The argument - based on the right of national self-defence in Article 51 of the UN charter, together with the alleged use by Hamas of civilian areas from which to launch rockets on Israel - might not be able to survive a few hours in a court of law; but all it needs to withstand is at most five minutes' interrogation in the media, and it is more than fit for this purpose. The Israeli leaders were able to declare their operation a success before it was allowed to become an embarrassment to Barack Obama on his 20 January 2009 inauguration; they can hope that within a few months this dirty little war will have faded into a background already littered with a succession of such disproportionately violent encounters.

The response of law
Many lessons should already have been learned from these earlier episodes. There are two fresh ones. First, the United States attack on Libya in April 1986 - ostensibly based on an alleged right of pre-emptive self-defence supposedly to be found within Article 51 - was an event in the history of international law from which (it is now clear) the subject has yet to recover. President Reagan's decision to bomb Tripoli opened the door to a unilateralism in international affairs that has shed more and more of its UN camouflage as time has gone on, and without any apparent ill-effects for those who practice it.
This is clear in the way that, as things stand, Navi Pillay's warnings about individual criminal responsibility are empty threats. The Israelis have not the slightest intention of subjecting themselves to the jurisdiction of the International Criminal Court anytime soon. So while the UN and the ICRC are attacked in Gaza and civilians die in their hundreds, the restricted functionaries at The Hague continue with their decent work unearthing yet further evidence of past wrongdoing by deposed African tyrants. It is for this among other reasons that so many of the less powerful nations are so opposed to agreeing a definition of terrorism at the UN: imagine how fortified Israel would be by a UN convention which condemned attacks on them but had nothing to say about Israel's own military operations.

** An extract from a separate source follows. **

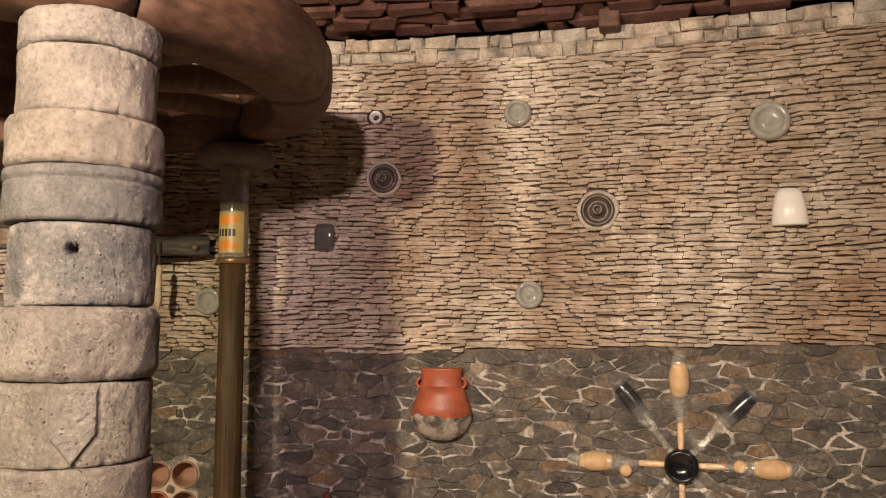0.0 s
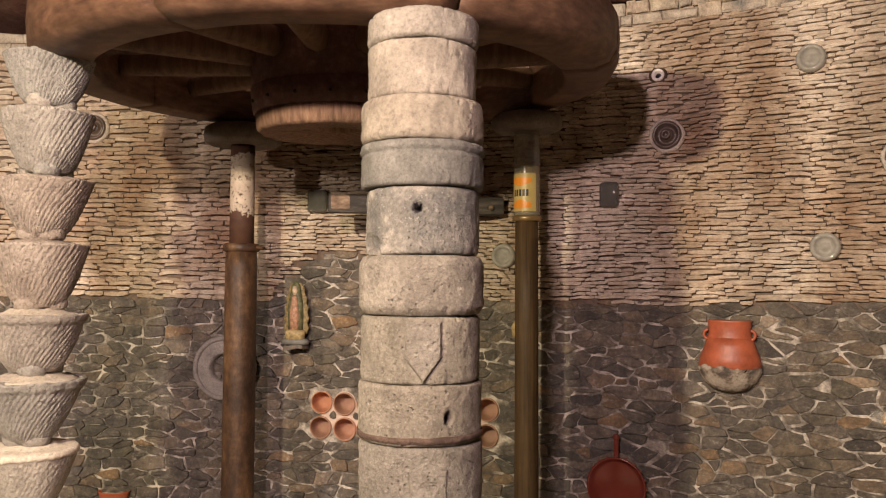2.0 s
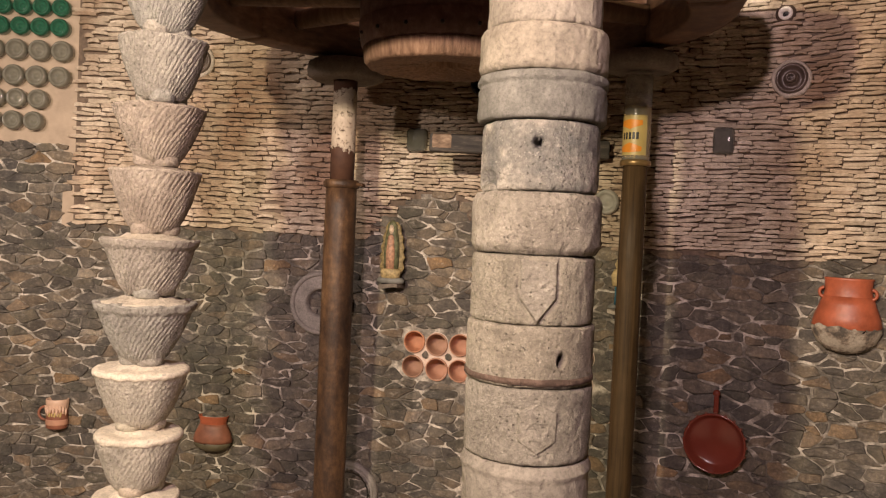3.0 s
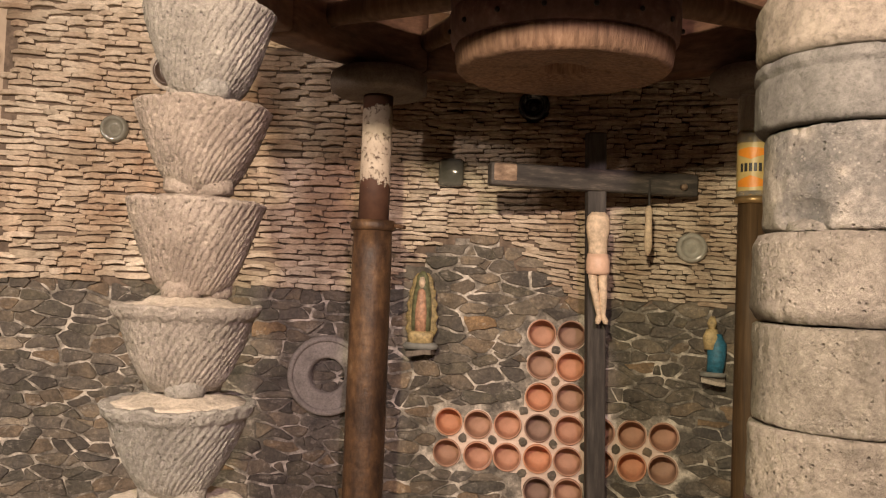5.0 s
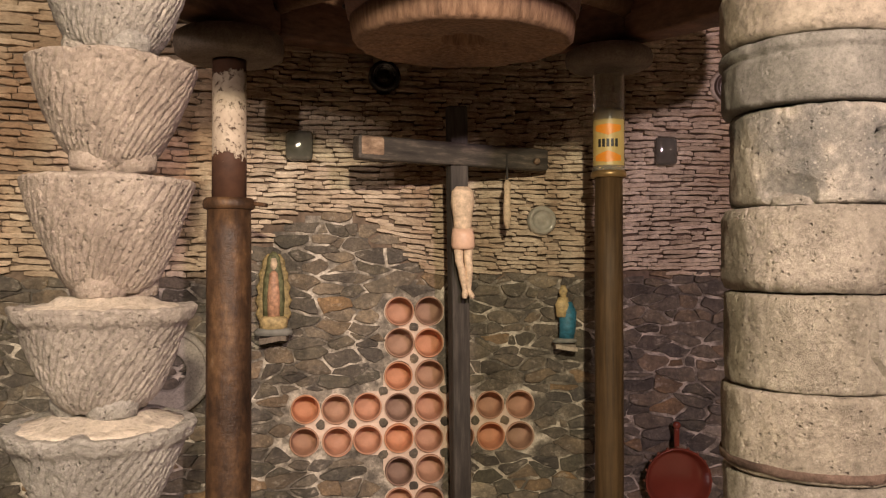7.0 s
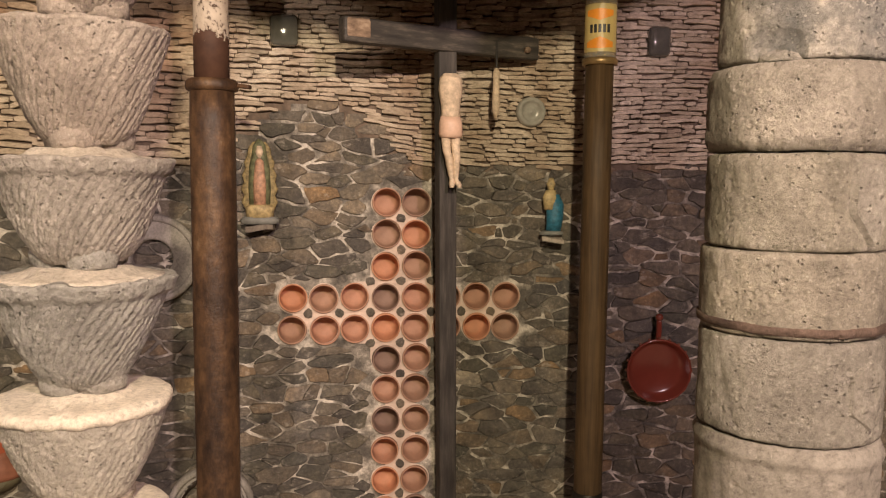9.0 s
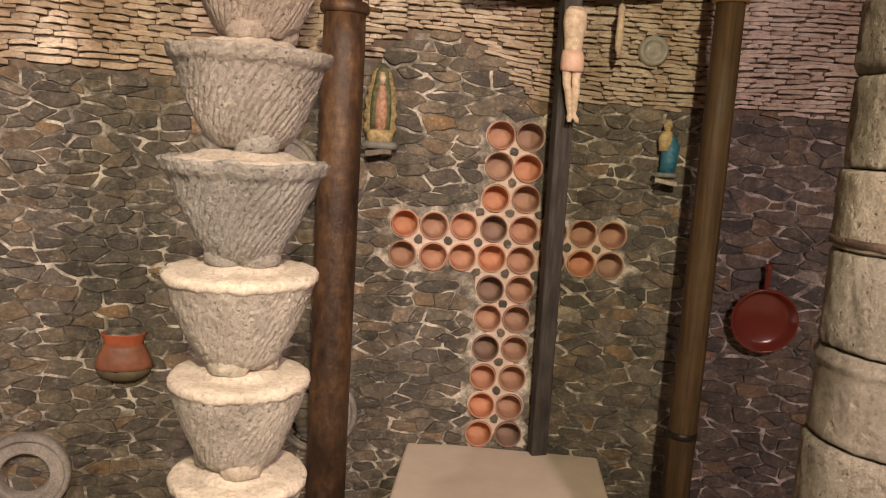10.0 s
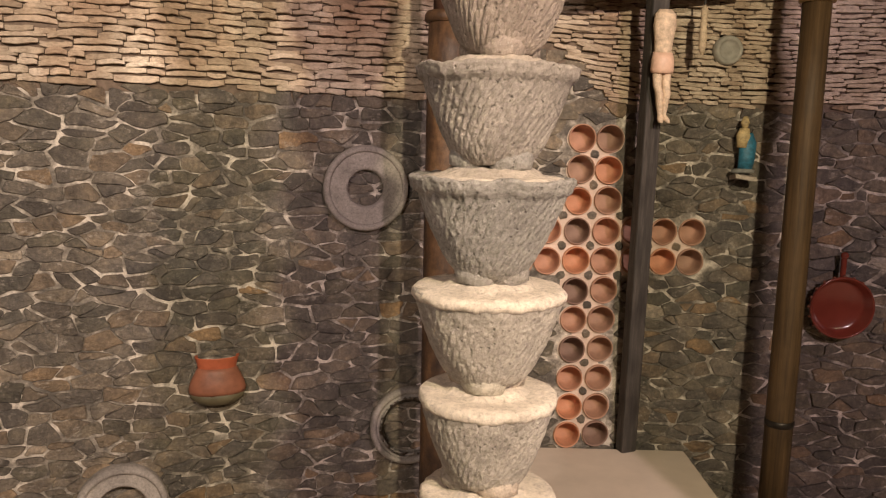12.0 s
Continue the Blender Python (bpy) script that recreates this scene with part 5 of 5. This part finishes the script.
rng = random.Random(22)
INLAYS = [(-0.220, 2.087, 0.06, 0.06), (0.548, 1.962, 0.065, 0.065), (-2.630, 2.195, 0.05, 0.05), (-1.657, 1.870, 0.040, 0.046), (-0.432, 1.867, 0.034, 0.046), (0.311, 1.656, 0.045, 0.045),
          (0.275, 2.312, 0.045, 0.045), (1.096, 2.227, 0.06, 0.06), (-0.854, 1.633, 0.045, 0.045), (-2.793, 1.980, 0.043, 0.043), (-1.382, 2.105, 0.048, 0.048), (-0.247, 2.314, 0.03, 0.03)]
slates = []
THICK = sx(-1.93)


def lay_courses(s_from, s_to, thin, thick, lengths, bow):
    """Courses of slates between s_from and s_to, running a little up and down."""
    z = 1.40
    while z < TOP + 0.03:
        h = rng.uniform(thin, thick)
        s = s_from - rng.uniform(0.0, 0.05)
        while s < s_to:
            l = rng.choice(lengths) * rng.uniform(0.85, 1.15)
            mid = s + l / 2
            zz = z + 0.016 * wave(mid * 1.7, z * 1.6, 5.0) + 0.004 * wave(mid * 7, z * 6, 2.0) + rng.uniform(-0.0016, 0.0016)
            lean = 0.07 * wave(mid * 2.4, z * 2.4, 8.0) + 0.03 * wave(mid * 9, z * 9, 4.0)
            d = mid - sx(-1.35)
            if abs(d) < 0.28 and zz < 1.78:
                lean -= 0.24 * (1 - abs(d) / 0.28) * (1.78 - zz) / 0.3
            runs = [(s, s + l)]
            for ix, iz, iw, ih in INLAYS:
                if abs(zz - iz) < ih:
                    chord = iw * math.sqrt(1 - ((zz - iz) / ih) ** 2)
                    lo, hi = sx(ix) - chord, sx(ix) + chord
                    if hi > s and lo < s + l:
                        runs = [r for a, b in runs for r in ((a, min(b, lo)), (max(a, hi), b)) if r[1] - r[0] > 0.012]
            hide = mid < sx(-3.13) and zz < 2.46
            if border(mid) - 0.004 < zz < TOP + 0.004 and not hide:
                for a, b in runs:
                    slates.append(((a + b) / 2, zz, slate_shape(b - a - 0.0025, h * rng.uniform(0.74, 0.96), rng, lean, bow)))
            s += l
        z += h


lay_courses(THICK, S1, 0.0128, 0.0170, (0.04, 0.055, 0.07, 0.085, 0.10, 0.12), 0.004)
lay_courses(S0, THICK, 0.0175, 0.0230, (0.05, 0.065, 0.08, 0.10, 0.12), 0.007)
lay("slate", slates, SLATE_ONE, SLATE_MANY, sx(-1.60), sx(-0.80), 300, "thin tan slates laid on edge")

rng = random.Random(23)
blocks = []
for z, h in ((TOP + 0.024, 0.046), (TOP + 0.072, 0.048)):
    s = S0
    while s < S1:
        l = rng.uniform(0.035, 0.13)
        blocks.append((s + l / 2, z + 0.006 * wave(s * 3, z), block_shape(l - 0.003, h * rng.uniform(0.8, 1.06), rng)))
        s += l
lay("cap_block", blocks, CAPSTONE, CAPSTONE, sx(-0.4), sx(1.6), 80, "pale cap blocks under the ceiling")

Second, therefore, there should be no UN movement on a comprehensive anti-terrorism convention until there is both international agreement to clarify the remit of Article 51 and a collective decision properly to enforce international humanitarian law. If the new president of the United States were privately torn between his response as an empathetic human to the onslaught on Gaza and his concern not to tackle powerful interests so early in his term of office, he could do worse than launch an international campaign to restore faith in international human rights and international humanitarian law. If this really meant something - and if it were made clear that the United States's most loyal allies were expected to lead the way - then that would make the military planners in Tel Aviv very nervous.